Under the current DIRA provisions, Fonterra has to accept milk from all-comers and must supply raw milk to rivals at a regulated price.

"We will push to get rid of the open-entry and open-exit provisions of DIRA; it’s well past the use-by-date," Monaghan told Dairy News. 

He said the main purpose of DIRA was to promote competition and to give farmers and Kiwis choices, but today New Zealand farmers can choose from about 10 independent processors, only five of which are New Zealand-owned, according to the report.

“Competition is a good thing for Fonterra and we believe competition is here to stay," he told Dairy News, noting Fonterra’s milk share had dropped to 82 percent from 91 percent due to increased rivalry. If the open-entry provision is left in place it will “wipe out the progress that’s been made," he said.

“Once you have a few processors who’ve made inefficient investment decisions that only stack up with open entry, it has the potential to lead to significant excess manufacturing capacity in the industry," Monaghan told the publication. “This creates a risk of a downward spiral of low-margin competition that will hold back moves up the value chain and ultimately result in business failures.”

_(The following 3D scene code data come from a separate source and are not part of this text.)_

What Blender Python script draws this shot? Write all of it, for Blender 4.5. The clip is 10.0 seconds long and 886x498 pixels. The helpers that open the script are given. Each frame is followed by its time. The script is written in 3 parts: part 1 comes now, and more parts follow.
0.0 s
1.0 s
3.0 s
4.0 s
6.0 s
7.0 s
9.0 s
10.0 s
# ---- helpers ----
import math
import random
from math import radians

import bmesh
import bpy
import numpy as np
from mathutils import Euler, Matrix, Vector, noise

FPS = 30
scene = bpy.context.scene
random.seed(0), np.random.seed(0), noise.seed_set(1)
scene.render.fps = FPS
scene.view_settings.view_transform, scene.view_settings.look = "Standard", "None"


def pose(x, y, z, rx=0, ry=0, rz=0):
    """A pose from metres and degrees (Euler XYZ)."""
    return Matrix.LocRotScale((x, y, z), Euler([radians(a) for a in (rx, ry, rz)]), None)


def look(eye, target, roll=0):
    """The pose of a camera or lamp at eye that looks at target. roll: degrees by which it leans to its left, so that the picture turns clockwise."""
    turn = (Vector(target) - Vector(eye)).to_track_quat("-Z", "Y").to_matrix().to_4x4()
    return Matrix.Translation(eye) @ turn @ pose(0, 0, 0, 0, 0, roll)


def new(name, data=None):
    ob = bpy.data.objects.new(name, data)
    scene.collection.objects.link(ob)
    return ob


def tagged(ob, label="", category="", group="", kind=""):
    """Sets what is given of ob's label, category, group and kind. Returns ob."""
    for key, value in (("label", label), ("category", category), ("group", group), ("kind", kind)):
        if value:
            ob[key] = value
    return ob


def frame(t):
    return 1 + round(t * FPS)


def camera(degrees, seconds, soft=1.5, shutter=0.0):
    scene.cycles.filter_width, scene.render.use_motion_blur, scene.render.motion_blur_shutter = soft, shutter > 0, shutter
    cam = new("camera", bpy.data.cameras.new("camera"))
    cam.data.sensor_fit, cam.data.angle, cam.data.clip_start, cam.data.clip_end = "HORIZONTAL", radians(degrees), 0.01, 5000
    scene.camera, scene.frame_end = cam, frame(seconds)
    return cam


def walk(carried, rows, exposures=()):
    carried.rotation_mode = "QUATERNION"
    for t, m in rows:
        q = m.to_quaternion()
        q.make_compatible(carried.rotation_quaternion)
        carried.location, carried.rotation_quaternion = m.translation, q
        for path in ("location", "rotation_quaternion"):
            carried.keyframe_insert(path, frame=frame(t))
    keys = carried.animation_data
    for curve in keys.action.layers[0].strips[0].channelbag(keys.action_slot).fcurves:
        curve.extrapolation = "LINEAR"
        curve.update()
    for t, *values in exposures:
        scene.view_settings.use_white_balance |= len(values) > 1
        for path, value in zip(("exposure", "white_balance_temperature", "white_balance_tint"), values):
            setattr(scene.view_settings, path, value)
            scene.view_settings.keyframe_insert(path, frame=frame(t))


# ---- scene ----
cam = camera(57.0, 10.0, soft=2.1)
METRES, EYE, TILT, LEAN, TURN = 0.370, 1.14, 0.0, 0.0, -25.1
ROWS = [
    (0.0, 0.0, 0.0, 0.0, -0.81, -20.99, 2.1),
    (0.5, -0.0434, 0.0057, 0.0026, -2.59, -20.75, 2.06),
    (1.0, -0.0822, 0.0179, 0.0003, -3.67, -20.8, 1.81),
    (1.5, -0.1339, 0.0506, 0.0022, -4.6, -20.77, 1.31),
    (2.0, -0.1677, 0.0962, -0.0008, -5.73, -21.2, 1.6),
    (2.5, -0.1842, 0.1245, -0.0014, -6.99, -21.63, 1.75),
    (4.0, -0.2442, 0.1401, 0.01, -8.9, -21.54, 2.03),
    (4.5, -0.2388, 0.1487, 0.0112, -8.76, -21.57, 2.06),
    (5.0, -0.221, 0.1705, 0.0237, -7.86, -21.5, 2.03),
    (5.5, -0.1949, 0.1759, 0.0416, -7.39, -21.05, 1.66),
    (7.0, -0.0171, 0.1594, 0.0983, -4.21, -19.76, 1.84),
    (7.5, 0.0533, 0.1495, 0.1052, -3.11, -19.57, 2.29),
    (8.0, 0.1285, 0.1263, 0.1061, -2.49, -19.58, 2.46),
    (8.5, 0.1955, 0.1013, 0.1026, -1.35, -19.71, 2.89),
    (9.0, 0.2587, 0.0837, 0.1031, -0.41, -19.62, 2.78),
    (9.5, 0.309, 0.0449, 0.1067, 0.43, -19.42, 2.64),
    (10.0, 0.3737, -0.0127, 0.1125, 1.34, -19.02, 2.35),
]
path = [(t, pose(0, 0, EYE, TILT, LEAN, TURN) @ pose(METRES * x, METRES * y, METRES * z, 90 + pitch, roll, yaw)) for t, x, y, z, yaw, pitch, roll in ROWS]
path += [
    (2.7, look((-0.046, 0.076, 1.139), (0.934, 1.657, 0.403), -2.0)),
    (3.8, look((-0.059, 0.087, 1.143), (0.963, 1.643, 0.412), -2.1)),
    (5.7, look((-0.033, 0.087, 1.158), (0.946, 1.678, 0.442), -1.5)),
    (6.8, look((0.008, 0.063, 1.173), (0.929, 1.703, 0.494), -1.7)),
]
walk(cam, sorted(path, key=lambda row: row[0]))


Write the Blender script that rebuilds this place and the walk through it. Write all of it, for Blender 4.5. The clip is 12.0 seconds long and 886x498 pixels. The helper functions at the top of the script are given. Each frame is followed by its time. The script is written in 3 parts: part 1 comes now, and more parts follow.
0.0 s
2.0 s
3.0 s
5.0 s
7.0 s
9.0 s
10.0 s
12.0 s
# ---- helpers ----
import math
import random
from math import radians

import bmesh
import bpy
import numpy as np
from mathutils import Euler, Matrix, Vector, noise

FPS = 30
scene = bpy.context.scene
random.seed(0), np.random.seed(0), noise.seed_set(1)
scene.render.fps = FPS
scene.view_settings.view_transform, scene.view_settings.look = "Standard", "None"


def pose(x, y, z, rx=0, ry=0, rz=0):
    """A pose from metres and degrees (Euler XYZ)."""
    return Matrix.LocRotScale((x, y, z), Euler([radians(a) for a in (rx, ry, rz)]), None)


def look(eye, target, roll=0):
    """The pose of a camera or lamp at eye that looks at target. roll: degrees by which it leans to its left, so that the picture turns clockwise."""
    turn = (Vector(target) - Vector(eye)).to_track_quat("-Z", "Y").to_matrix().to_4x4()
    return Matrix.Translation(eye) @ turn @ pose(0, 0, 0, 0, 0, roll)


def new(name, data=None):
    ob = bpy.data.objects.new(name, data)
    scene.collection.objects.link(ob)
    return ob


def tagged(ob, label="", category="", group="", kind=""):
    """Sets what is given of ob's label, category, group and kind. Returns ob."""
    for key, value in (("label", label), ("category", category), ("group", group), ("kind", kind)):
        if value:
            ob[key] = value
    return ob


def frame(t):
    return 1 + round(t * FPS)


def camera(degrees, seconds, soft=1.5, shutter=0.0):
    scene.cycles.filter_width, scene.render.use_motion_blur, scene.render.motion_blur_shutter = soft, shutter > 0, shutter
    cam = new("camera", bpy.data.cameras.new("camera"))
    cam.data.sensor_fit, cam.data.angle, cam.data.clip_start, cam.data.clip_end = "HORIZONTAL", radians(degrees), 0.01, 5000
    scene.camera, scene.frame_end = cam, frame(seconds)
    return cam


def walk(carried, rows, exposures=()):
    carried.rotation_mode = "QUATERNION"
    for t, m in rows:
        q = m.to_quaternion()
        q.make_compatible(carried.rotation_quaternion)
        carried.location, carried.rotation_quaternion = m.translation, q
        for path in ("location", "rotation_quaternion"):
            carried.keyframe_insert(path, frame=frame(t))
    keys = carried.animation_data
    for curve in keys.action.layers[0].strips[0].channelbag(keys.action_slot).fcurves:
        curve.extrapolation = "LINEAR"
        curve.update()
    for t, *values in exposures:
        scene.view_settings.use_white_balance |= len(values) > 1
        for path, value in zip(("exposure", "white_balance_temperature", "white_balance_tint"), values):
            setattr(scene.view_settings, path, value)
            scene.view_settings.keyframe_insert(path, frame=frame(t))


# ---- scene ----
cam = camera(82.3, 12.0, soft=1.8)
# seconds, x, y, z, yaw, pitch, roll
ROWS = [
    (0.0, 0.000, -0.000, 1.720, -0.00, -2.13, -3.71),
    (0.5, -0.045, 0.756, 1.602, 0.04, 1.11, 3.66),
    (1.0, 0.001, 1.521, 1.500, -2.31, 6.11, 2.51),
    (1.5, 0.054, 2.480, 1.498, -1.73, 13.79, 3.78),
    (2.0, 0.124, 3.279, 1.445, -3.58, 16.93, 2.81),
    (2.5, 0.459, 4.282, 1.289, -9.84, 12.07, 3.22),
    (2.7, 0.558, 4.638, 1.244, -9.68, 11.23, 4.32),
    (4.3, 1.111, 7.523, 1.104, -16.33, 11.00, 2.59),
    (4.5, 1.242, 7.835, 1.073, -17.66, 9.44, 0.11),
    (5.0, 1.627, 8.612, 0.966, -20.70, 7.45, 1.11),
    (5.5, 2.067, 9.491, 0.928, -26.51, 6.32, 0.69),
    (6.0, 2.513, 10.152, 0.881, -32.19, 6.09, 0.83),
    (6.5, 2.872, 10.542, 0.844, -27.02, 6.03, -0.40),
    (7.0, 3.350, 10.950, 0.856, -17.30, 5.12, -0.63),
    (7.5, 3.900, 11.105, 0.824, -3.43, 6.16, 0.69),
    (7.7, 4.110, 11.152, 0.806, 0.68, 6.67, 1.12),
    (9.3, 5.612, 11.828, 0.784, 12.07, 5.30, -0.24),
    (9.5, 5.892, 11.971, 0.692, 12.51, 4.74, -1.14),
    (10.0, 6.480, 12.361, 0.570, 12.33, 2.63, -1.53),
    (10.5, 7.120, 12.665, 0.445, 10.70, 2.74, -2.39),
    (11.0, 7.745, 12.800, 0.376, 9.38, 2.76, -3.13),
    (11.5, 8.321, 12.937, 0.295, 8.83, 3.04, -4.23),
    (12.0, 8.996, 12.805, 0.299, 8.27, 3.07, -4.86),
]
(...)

Under the current rules, Fonterra can't refuse a farmer joining the cooperative even though it may have concerns about a farm's animal welfare or environmental issues, and chief operator Miles Hurrell has recently spoken out about the cooperative's strong preference for no further expansion in the Mackenzie Basin in the South Island due to concerns about the negative impact on the region's sensitive environment.

Last week, Fonterra said it is facing weaker margins and won't pay a final dividend for its 2018 financial year and will trim its 2017/18 forecast farmgate milk price in an effort to bolster its balance sheet after paying Danone over the 2013 botulism scare and writing down its Beingmate Baby & Child Food investment. The company and its outgoing chief executive Theo Spierings are facing criticism due to the cooperative's poor performance and lacklustre earnings growth.

Spierings plans to leave the position in the course of this year, and Monaghan told Dairy News the cooperative has "strong external and internal candidates" and a decision on the new chief executive will be made by the end of this year.

Units in the Fonterra Shareholders' Fund, which give investors exposure to Fonterra's earnings, slipped 1.6 percent to a three-year low of $4.88, and have dropped 21 percent over the past year.